Snelheidsfluctuaties
Roeiers komen vooruit door zich uit te strekken, waarbij ze zich als het ware afzetten tegen het water end e boot naar achter duwen. Daarna trekken ze weer in, waardoor de boot naar voren beweegd. De massa van de boot is kleiner dan die van de roeiers, waardoor hierbij de boot relatief meer beweegd dan de roeiers. De boot versnelt steeds als de roeiers intrekken en remt af als de roeiers afzetten.
De weerstand van de boot met het water kan je berekenen met de volgende formule:
F = 1/2 p * v² * A * C
Waarbij F de kracht van de weerstand is, p de dichtheid van de stof waar je door heen beweegd (hier dus water), v is de snelheid, A is de oppervlakte van de boot, in de beweegrichting en C is een weerstandscoefficient (hier onbelangrijk).
Je ziet dat de weerstand afhankelijk is van de snelheid in het kwadraat. Dit betekend dat als de snelheid twee keer zo groot wordt, dan wordt de weerstand 4 keer zo groot! Een fluctuatie in de snelheid heeft logischerwijs dus een vergrote weerstand tot gevolg.

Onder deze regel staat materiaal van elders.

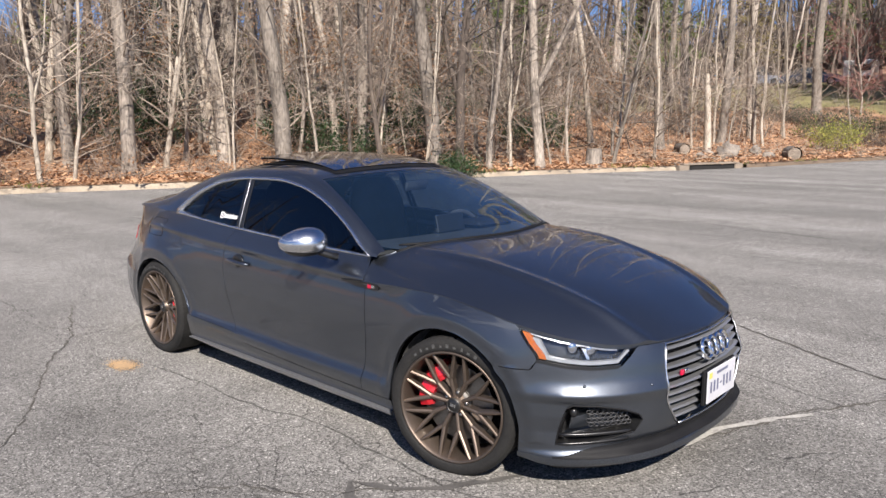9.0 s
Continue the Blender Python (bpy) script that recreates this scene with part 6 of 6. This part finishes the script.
for k, (bx, by) in enumerate(((-17.64, 2.45), (-16.27, 5.16), (-15.26, 7.67), (-14.55, 9.36), (-19.64, 6.59))):
    bush("brush_pile", bx, by, 1.5, 0.7, 0.7, LEAF_BROWN, 0.05, 180, "heap of dead twigs along the kerb", 20 + k, 40, TWIG, "brushwood")


for k, (bx, by, bm_) in enumerate(((-24.52, 19.3, TWIG), (-22.64, 25.27, TWIG), (-18.05, 27.37, BARK_DARK), (-26.32, 10.21, BARK_DARK), (-23.68, 4.59, TWIG), (-19.57, 15.49, BARK_DARK), (-29.19, 16.13, TWIG), (-28.67, 31.61, TWIG), (-35.82, 24.5, BARK_DARK), (-22.77, 36.42, TWIG))):
    bush("brushwood", bx, by, 2.4, 1.8, 3.4, LEAF_BROWN, 0.06, 240, "tangle of bare shrub stems in the wood", 40 + k, 40, bm_, "shrub")


def conifer(name, x, y, h, r, material, count, label, seed, base=0.12, leaf=0.12, droop=0.25, top=0.9):
    """An evergreen: a tapered trunk, whorls of limbs and needle clumps along them."""
    rnd = random.Random(seed)
    z = ground_z(x, y)
    t = thing(name, Matrix.Translation((x, y, z - 0.05)), label, "tree")
    tr, cr, lf = Heap(), Heap(), Heap()
    tr.tube([(0, 0, 0), (0.03, 0, h * 0.5), (0, 0.03, h)], [h * 0.018, h * 0.011, 0.02], 8)
    spots = []
    n = int(h * 9)
    for k in range(n):
        f = base + (1 - base) * (k + rnd.random()) / n
        a = rnd.uniform(0, 6.283)
        ln = r * (1 - f) ** top * rnd.uniform(0.7, 1.15) + 0.25
        p = Vector((0, 0, h * f))
        d = Vector((math.cos(a), math.sin(a), rnd.uniform(-droop, 0.25)))
        pts = [p + d * ln * s + Vector((0, 0, 0.10 * ln * s * s)) for s in (0, 0.35, 0.7, 1.0)]
        cr.tube(pts, [0.035, 0.022, 0.012, 0.004], 3)
        for s in (0.3, 0.5, 0.65, 0.8, 0.92, 1.0):
            spots.append(p + d * ln * s + Vector((0, 0, 0.10 * ln * s * s)))
    leaf_quads(lf, rnd, spots, count, leaf, 0.22, 0.35)
    part_mesh("trunk", tr.mesh(name + "_trunk", BARK_DARK, True), t)
    part_mesh("branchwork", cr.mesh(name + "_limbs", BARK_DARK), t)
    part_mesh("foliage", lf.mesh(name + "_needles", material), t)
    return t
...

Een rekenvoorbeeltje maakt het misschien duidelijker. De waterdichtheid verandert nooit, het oppervlak van de boot ook niet zomaar en de weerstandscoefficient ook niet. Omdat die dus altijd hetzelfde zijn kunnen we die hier ook x noemen. Dan is de weerstandskracht nu dus: F = v² * x
Stel, bij een snelheids fluctuatie ga je de helft van de tijd 5 km per uur en de andere helft 10 km per uur. De weerstand bereken je dan met: F = 1/2*5²+1/2*10² * x = 62,5 x (1/2 omdat het de helft van de tijd is)

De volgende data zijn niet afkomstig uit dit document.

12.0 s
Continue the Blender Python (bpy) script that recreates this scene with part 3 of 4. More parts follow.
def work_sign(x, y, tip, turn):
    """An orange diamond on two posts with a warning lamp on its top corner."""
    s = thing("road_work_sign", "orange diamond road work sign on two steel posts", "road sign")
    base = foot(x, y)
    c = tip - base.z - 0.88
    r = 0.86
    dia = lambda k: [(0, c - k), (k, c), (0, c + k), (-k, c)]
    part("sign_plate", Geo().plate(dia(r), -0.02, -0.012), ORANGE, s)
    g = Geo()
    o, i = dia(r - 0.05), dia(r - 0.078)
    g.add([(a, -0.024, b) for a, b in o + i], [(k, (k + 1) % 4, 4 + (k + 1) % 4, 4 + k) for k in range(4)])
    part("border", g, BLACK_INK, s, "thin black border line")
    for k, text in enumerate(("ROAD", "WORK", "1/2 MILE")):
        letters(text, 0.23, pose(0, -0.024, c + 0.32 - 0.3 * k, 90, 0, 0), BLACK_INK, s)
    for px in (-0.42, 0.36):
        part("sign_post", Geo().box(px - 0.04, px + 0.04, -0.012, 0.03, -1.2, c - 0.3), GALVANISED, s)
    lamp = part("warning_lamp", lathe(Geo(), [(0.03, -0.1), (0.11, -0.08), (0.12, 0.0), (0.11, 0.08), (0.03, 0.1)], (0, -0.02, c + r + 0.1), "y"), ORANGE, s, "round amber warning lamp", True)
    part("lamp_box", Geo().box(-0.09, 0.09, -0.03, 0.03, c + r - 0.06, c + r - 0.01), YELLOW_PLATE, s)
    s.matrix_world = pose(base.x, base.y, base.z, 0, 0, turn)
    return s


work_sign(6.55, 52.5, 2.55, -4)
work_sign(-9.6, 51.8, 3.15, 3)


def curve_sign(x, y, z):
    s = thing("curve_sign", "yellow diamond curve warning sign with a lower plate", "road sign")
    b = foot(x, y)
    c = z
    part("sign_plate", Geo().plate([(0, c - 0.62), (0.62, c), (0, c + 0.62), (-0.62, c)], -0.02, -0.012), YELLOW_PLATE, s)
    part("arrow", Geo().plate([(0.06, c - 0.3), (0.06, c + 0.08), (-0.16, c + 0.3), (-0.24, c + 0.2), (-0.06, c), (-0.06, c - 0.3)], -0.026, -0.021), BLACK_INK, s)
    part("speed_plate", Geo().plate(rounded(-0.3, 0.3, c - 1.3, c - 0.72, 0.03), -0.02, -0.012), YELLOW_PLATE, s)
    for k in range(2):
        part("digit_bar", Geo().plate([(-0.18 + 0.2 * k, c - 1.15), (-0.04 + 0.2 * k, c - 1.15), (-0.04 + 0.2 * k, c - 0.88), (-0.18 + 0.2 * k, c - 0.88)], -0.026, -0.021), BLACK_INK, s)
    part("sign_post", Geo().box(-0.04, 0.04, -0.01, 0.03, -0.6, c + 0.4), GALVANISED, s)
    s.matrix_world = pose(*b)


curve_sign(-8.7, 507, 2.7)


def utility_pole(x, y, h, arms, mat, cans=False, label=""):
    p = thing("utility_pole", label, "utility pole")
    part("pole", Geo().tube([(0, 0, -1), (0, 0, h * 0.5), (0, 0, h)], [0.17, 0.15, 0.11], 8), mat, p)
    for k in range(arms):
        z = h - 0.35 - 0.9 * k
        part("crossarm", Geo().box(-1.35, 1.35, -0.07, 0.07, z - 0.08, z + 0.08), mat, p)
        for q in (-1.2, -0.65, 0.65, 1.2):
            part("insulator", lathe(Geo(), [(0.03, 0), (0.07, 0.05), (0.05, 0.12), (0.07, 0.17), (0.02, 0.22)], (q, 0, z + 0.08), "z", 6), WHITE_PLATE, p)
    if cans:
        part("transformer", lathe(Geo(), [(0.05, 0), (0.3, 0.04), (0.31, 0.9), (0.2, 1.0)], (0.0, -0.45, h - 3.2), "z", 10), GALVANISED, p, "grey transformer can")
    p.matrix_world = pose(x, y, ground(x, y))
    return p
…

Bij een constante snelheid precies daar tussenin krijg je deze berekening: F = 7,5² * x = 56,25 x
Conclusie: bij een fluctuerende snelheid in dit voorbeeld heb je een tegenkracht van 62,5 maal een set constante waarden die we hier x noemen. Bij een gemiddelde snelheid heb je een tegenkracht van 56,25 maal dezelfde set constante waarden.Oftewel: bij een constante snelheid ondervindt je minder weerstand.
Asynchroon roeien voor een constante snelheid.
Dan komt nu de vraag, kan je door niet meer tegelijk te roeien bewerkstelligen dat de boot een constante snelheid krijgt? In deze grafieken zie je hoe je de snelheid van boot zou kunnen gaan. In de eerste grafiek zie je fluctuaties, maar in de tweede grafiek doven de pieken gevormd door de ene groep roeiers uit door de dalen van de andere groep en visa versa. Zo ontstaat er een constante snelheid. Nou ja, de praktijk is niet zo mooi, in werkelijkheid zijn de terugtrekfase en de afzetfase niet geheel even lang en daarom is de overlap niet perfect. De fluctuatie verdwijnt dus niet volledig, maar wordt wel sterk gereduceerd.
Meten op ergometers
Anouk de Brouwer heeft het stilstaan van het antifase roeien geweldig meetbaar gemaakt. Zij heeft hiervoor ergometers gebruikt, dit zijn de roeiapparaten die ook in de sportschool staan, om op de kant te kunnen trainen. Ze heeft er twee aan elkaar gemaakt en op wieltjes gezet. Nu kunnen de ergometers net zo bewegen als een roeiboot ten opzichte van de roeiers. Nu liet zij de roeiers op de ergometers in fase en in antifase roeien en het bleek echt dat de roeiers bij antifase bijna stil bleven staan, waar ze bij in fase roeien steeds ruim een halve meter bewogen!
Maar wat betekend dat voor de praktijk? Antifase roeien heeft een nadeel, omdat de bewegingen niet meer gelijk gaan kan je elkaar in de weg zitten. Voor deze vorm van roeien heb je dus een grotere boot nodig! Bovendien is het niet handig om vanaf de start dit te doen. Versnellen gaat synchroon wel beter, dus bij de start moet waarschijnlijk wel synchroon geroeid worden. Daarna vindt er een overgang plaats en kan asynchroon beter zijn. Voorlopig zijn er nog geen harde bewijzen gevonden voor asynchroon roeien. Echter wel sterke indicaties. Zonder twijfel wordt dit verhaal later dus nog vervolgd.